The original German intertitles are preserved and any missing, damaged, or incomplete titles have been rectified and appended with censorship
documentation. Kino provides optional white English intertitles which appear near the bottom of the screen in a sans serif font with a relatively tall
typeface. The placement is usually ideal but in cases where the German characters appear at the bottom and two translated lines are required, the
electronically generated titles stack on top of the originals (see Screenshot #20).
Kino provides only one audio track on each disc: a LPCM 2.0 sound track featuring music by the late composer Aljoscha Zimmermann. The score intersperses a piano trio, dour violin, and xylophone which supply a highly suitable accompaniment to the film's atmosphere, the characters' shifting moods, and the dramatic scenes. Zimmermann studied the original scores written for Lang's other silent works and while Dr. Mabuse: The Gambler did have an original score, one would be hard-pressed to find a more appropriate one. The instrumentation is heard primarily across the center and front channels. Kino encoded the recording at 1536 kbps with a bit depth of 16. Eureka had already advanced those technical specs with 2304 kbps and a bit depth of 24. Even still, both labels missed a chance at giving Zimmermann's remarkable score a 5.1 mix. (Transit Films/Madman Entertainment's two-disc Region 4 PAL release of the film [part of their Director's Suite series] gave Zimmermann's music its own Dolby Digital 5.1 track.)

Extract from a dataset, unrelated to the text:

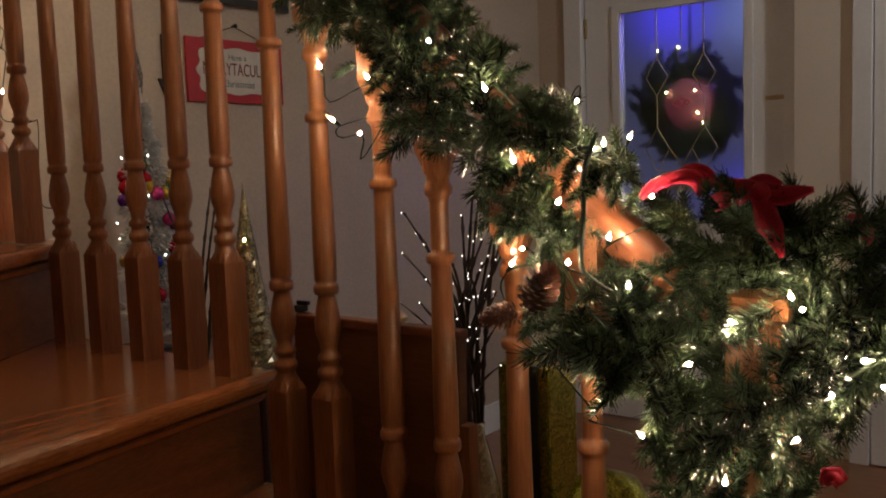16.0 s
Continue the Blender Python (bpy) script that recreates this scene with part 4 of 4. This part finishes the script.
r9 = random.Random(5)
tops = [((0.05 + r9.uniform(-.05, .06), 0.64 + r9.uniform(-.05, .06), r9.uniform(0.98, 1.16)), r9.uniform(0.86, 0.98)) for _ in range(15)]
tops += [((x, y, z), h) for x, y, z, h in ((0.05, 0.795, 1.13, 0.95), (0.06, 0.812, 1.055, 0.90), (0.04, 0.808, 0.965, 0.85), (0.05, 0.765, 0.968, 0.84), (0.06, 0.768, 1.09, 0.94),
                                           (0.05, 0.575, 1.06, 0.88), (0.04, 0.578, 0.945, 0.82), (0.05, 0.582, 0.868, 0.79), (0.06, 0.592, 1.00, 0.84), (0.05, 0.560, 1.12, 0.92))]
twigs("lighted_branches", "dark brown twig branches with tiny white lights in a vase", (0.05, 0.655, 0.62), tops, 31, True, M_TWIG, 0.0050)
twigs("twig_spray", "bare dark twig spray standing on the console", (0.13, 1.50, TZ + 0.02), [((0.10, 1.55, 1.10), 0.86), ((0.175, 1.5, 1.18), 0.90), ((0.16, 1.47, 1.13), 0.88), ((0.12, 1.54, 1.02), 0.84), ((0.20, 1.52, 1.06), 0.85), ((0.09, 1.58, 1.16), 0.90)], 32, False, M_TWIG, 0.0055)

v, f = lathe([(0, .060), (.05, .066), (.20, .058), (.34, .044), (.40, .030), (.44, .020), (.455, .022)], 20)
vase = put("vase", mesh_of("vase", v, f, M_WHITEGLIT, True), None, "", pose(0.05, 0.65, 0.302))
tagged(vase, "champagne glitter vase with dark twigs", "vase")
stand = base("plant_stand", 0.12, 0.62, 0)
tagged(stand, "low dark wooden stand beside the stairs", "stand")
part("top", box(bmesh.new(), (-0.17, -0.20, 0.272), (0.36, 0.20, 0.30), 0.004), M_DARKWOOD, stand)
for x in (-0.14, 0.33):
    for y in (-0.17, 0.17):
        boxed("leg", (x - .015, y - .015, 0), (x + .015, y + .015, 0.2718), M_DARKWOOD, stand)

# green glitter present with a bow
gp = base("glitter_present", 0.35, 0.62, 0.30)
tagged(gp, "tall green and gold glitter gift box with a dark ribbon", "gift")
part("gift_box", box(bmesh.new(), (-0.05, 0.03, 0.002), (0.06, 0.15, 0.50), 0.006), M_GREENGLIT, gp)
part("gift_ribbon", box(bmesh.new(), (-0.053, 0.055, 0.002), (0.063, 0.070, 0.503), 0.001), M_BLACK, gp)
v, f = lathe([(.002, .03), (.05, .075), (.13, .105), (.22, .095), (.29, .06), (.31, .01)], 24)
gb2 = put("glitter_ornament", mesh_of("glitter_ornament", v, f, M_GREENGLIT, True), None, "", pose(0.33, 0.54, 0.30))
tagged(gb2, "rounded green gold glitter ornament on the stand", "ornament")

# dark board that stands against the open side of the stairs
brd = base("wooden_panel", -0.115, 0.72, 0)
tagged(brd, "dark stained wooden panel standing against the stair side", "panel")
boxed("board", (-0.009, -0.178, 0.002), (0.009, 0.18, 0.942), M_PANEL, brd)
# lighter rail oak stands in for light caught along the top edge
boxed("top_edge", (-0.013, -0.182, 0.9422), (0.013, 0.184, 0.958), M_OAK_Y, brd, "top edge in lighter wood for the light along it", 0.003)
boxed("edge_strip", (-0.013, -0.196, 0.002), (0.011, -0.1785, 0.815), M_OAK, brd, "lighter side strip", 0.002)

# black clip on the panel's corner
clip = base("spring_clip", -0.115, 0.895, 0.9595)
tagged(clip, "small black clip on the corner of the wooden panel", "clip")
part("jaw", box(bmesh.new(), (-0.010, -0.014, 0.0), (0.010, 0.006, 0.012), 0.003), M_BLACK, clip)
part("grip", box(bmesh.new(), (-0.004, -0.026, 0.0122), (0.004, 0.002, 0.020), 0.002), M_BLACK, clip)

# small gold and white ornament on the console
orn = base("table_ornament", 0.665, 1.345, TZ)
tagged(orn, "small white ornament with a gold top on the console", "ornament")
v, f = lathe([(0, .020), (.006, .030), (.022, .034), (.036, .026), (.042, .014)], 16)
put("body", mesh_of("body", v, f, M_SIGNWHITE, True), orn)
v, f = lathe([(.0422, .012), (.050, .020), (.062, .018), (.072, .006), (.075, .001)], 16)
put("cap", mesh_of("cap", v, f, M_BRASS, True), orn, "round brass gold top")

# ---- wreath on the outside of the entry door ----
XO = Vector((DX + 0.13, 1.335, 1.425))
wreath = base("wreath", *XO)
tagged(wreath, "round pine wreath with a red ball, hung outside the door glass", "wreath")
r7 = random.Random(77)
for i in range(280):
    a = 2 * math.pi * i / 280 + r7.uniform(-.05, .05)
    c = Vector((0, math.cos(a), math.sin(a)))
    t = Vector((0, -math.sin(a), math.cos(a)))
    out = (t * 0.8 + c * r7.uniform(-0.9, 0.9) + Vector((r7.uniform(-0.5, 0.1), 0, 0))).normalized()
    s = r7.uniform(0.7, 0.95)
    put("sprig", r7.choice(SPRIGS), wreath, "", aim(c * r7.uniform(0.13, 0.225), out, r7.uniform(0, 6)) @ Matrix.Diagonal((s, s, s, 1)))
v, f = lathe([(-.128, .004), (-.112, .06), (-.067, .109), (0, .130), (.067, .109), (.112, .06), (.128, .012)], 24)
put("red_ball", mesh_of("red_ball", v, f, material("pale_red_ornament", (0.62, 0.16, 0.24), 0.45, vary=0.6, scale=9, bump=0), True), wreath, "large red and white ball", pose(0.03, 0.0, 0.01))
v, f = lathe([(-.006, .002), (0, .007), (.006, .002)], 8)
wb = mesh_of("bulb", v, f, M_YELLOW, True)
for y, z in ((0.118, 0.245), (0.078, 0.060), (-0.053, 0.060), (-0.065, -0.035), (-0.090, -0.080), (0.02, 0.25)):
    put("bulb", wb, wreath, "", pose(-0.075, y, z))
v, f = sweep([(0.0, 0.0, 0.18), (0.0, 0.0, 0.57)], [(-0.001, -0.012), (0.001, -0.012), (0.001, 0.012), (-0.001, 0.012)], Vector((1, 0, 0)))
put("hanger", mesh_of("hanger", v, f, M_BLACK), wreath)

Fritz Lang's first classic Dr. Mabuse film makes it U.S. premiere with an acceptable transfer that provides a decent viewing experience. The Kino edition is inferior to its UK counterpart in terms of authoring/compression, transfer, and supplements (e.g., Eureka's booklet, commentary). Nonetheless, the Kino comes RECOMMENDED for consumers residing in Region A territories. Hopefully, Lang's The Testament of Dr. Mabuse (1933) and The 1,000 Eyes of Dr. Mabuse (1960) will receive special edition Blu-rays in the U.S. soon.